Break the Mould – the heroes behind the design
When we kicked off our collaboration with Hatch we had a very specific idea in mind. We wanted to celebrate and pay homage to a group of British people that broke the mould – creative, brilliant people that dared to stand out among their peers, who did things differently to the people before them, who changed the course of history through their ideas, imagination, creativity, will, hard work and contributions to society. It’s not exhaustive, of course, but it’s a pretty good start. And we knew Hatch’s completely unique style was the only way to bring this to life.
So here we thought we’d tell you a little more about the unique characters that feature on the Venus & the Cat indoor pot ‘Break the Mould’.
Tim Berners Lee (born 8 June 1955)
You're reading this right now on the Internet. Without Tim Berners-Lee, that simply wouldn't be possible.
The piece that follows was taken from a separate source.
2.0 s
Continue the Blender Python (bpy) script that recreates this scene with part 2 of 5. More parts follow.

You see, Sir Timothy John Berners-Lee OM KBE FRS FREng FRSA FBCS, Professorial Fellow of Computer Science at the University of Oxford and Professor at the Massachusetts Institute of Technology, invented the World Wide Web. That's significant mould breaking.
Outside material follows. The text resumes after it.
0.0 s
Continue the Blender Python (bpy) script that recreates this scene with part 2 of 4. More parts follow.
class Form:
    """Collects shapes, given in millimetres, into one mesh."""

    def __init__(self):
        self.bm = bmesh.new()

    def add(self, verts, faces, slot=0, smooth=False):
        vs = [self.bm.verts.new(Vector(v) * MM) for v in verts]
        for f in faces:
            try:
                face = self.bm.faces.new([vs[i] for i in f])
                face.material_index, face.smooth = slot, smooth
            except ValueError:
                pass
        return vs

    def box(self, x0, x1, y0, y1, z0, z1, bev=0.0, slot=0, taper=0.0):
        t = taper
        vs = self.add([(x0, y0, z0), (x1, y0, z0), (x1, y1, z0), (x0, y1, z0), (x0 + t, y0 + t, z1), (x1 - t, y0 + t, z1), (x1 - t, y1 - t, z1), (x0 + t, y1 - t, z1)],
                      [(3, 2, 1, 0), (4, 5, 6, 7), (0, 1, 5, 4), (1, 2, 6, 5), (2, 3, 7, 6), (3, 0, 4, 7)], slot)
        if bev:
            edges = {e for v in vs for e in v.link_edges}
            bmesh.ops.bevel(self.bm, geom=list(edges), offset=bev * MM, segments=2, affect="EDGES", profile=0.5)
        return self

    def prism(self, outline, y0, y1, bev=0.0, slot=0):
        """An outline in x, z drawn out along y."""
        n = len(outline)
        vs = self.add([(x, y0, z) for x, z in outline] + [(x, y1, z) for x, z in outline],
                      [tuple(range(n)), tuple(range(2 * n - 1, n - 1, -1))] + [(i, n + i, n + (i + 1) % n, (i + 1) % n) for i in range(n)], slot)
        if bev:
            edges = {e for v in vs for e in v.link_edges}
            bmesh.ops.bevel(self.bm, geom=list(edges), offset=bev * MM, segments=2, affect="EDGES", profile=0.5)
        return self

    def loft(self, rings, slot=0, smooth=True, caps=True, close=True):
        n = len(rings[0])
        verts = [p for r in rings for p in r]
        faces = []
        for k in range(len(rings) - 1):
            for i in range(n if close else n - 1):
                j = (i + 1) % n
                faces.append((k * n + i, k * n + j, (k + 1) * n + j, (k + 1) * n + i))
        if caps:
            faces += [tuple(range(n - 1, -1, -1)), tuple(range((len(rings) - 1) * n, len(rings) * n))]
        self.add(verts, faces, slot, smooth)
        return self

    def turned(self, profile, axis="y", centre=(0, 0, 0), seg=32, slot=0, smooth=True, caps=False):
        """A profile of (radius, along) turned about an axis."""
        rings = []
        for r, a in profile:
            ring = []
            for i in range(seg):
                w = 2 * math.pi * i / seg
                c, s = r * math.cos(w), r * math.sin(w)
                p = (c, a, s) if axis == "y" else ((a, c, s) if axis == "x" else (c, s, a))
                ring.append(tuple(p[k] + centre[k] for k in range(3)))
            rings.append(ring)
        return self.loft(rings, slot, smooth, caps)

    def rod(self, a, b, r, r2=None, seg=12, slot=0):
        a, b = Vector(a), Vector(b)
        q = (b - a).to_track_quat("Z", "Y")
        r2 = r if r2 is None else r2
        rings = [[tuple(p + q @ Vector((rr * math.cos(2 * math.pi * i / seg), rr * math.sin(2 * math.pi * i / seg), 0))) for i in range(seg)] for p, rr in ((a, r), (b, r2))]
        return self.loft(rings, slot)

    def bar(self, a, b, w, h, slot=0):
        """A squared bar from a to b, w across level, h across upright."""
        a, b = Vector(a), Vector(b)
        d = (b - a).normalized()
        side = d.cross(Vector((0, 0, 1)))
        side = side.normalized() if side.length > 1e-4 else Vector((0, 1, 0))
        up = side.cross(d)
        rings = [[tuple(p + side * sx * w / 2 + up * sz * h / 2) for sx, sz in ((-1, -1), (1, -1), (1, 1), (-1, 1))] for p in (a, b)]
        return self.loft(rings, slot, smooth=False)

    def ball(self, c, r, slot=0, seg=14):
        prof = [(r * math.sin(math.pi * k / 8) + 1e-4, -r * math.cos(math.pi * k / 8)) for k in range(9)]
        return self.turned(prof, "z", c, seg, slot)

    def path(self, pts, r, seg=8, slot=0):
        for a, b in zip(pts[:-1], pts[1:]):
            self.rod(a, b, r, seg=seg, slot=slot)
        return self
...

Back in 1989, Berners-Lee implemented the first successful communication between a Hypertext Transfer Protocol (HTTP) client and server via the internet. The first ever Internet upload.
Berners-Lee is still a fundamental voice on the ongoing development of the internet. He is the director of the World Wide Web Consortium (W3C) which oversees the continued development of the Web, the founder of the World Wide Web Foundation and is also a senior researcher and holder of the 3Com founders chair at the MIT Computer Science and Artificial Intelligence Laboratory (CSAIL). He is a director of the Web Science Research Initiative (WSRI) and a member of the advisory board of the MIT Center for Collective Intelligence. In 2004, Berners-Lee was knighted for his pioneering work. In April 2009, he was elected a Foreign Associate of the National Academy of Sciences. He received the 2016 Turing Award "for inventing the World Wide Web, the first web browser, and the fundamental protocols and algorithms allowing the Web to scale" and was named in Time magazine's list of the 100 Most Important People of the 20th century.
Arguably, his invention brought literature to a broader audience than perhaps ever before, so on the Venus & the Cat indoor pot we thought it might be fun to have him showing the Internet to…
William Shakespeare (26 April 1564 – 23 April 1616)
Shakespeare is widely regarded as the greatest ever writer in the English language and the world's greatest dramatist. "The Bard" wrote some 39 plays, 154 sonnets and two long narrative poems, all of which have been translated into every major living language and are performed more often than those of any other playwright. They also continue to be studied and reinterpreted around the world. Not a lot is factually known about the young Shakespeare, such is the record keeping of its age. His birthdate, schooling, childhood home and so on are all up for some debate. His marriage to Anne Hathaway was documented, telling us it was somewhat rushed through, seemingly because she had fallen pregnant with the teenage Bill's first of three children. But thereafter his story is sketchy, with many a historian taking a good imaginative guess at what the Bard was up to (Stratford legend has it that Shakespeare fled the town for London to escape prosecution for deer poaching in the estate of local squire Thomas Lucy. Shakespeare is also supposed to have taken his revenge on Lucy by writing a scurrilous ballad about him!). What we do have on record is that by 1592 his plays were being performed on stage in London, the earliest mention of which is actually a stinging rebuke of his work by playwright Robert Greene, who considered the young upstart Shakespeare rather below him and his peers. Shakespeare, acting in plays himself, didn’t relent, though, co-founding a group of players known as the Lord Chamberlain's Men. Once the company was awarded a royal patent by the new King James I, it changed its name to the King's Men and built their own theatre on the south bank of the River Thames, which they named the Globe. The expansion gradually made Shakespeare a very wealthy man, switching his time between London and Stratford, where he bought in to land and large property.
During his lifetime Shakespeare was well appreciated and much critiqued. Not until after his death and across the centuries that followed was his work more widely distributed, appreciated by a growing audience and translated across borders. Voltaire, Goethe, Stendhal, and Victor Hugo, for example, were huge advocates that brought new eyes and appreciation upon Shakespeare’s work.
Not a great deal is known for certain about Shakespeare’s death, although half a century later, John Ward, the vicar of Stratford, wrote in his notebook: "Shakespeare, Drayton, and Ben Jonson had a merry meeting and, it seems, drank too hard, for Shakespeare died of a fever there contracted”. So he went out in style, it seems.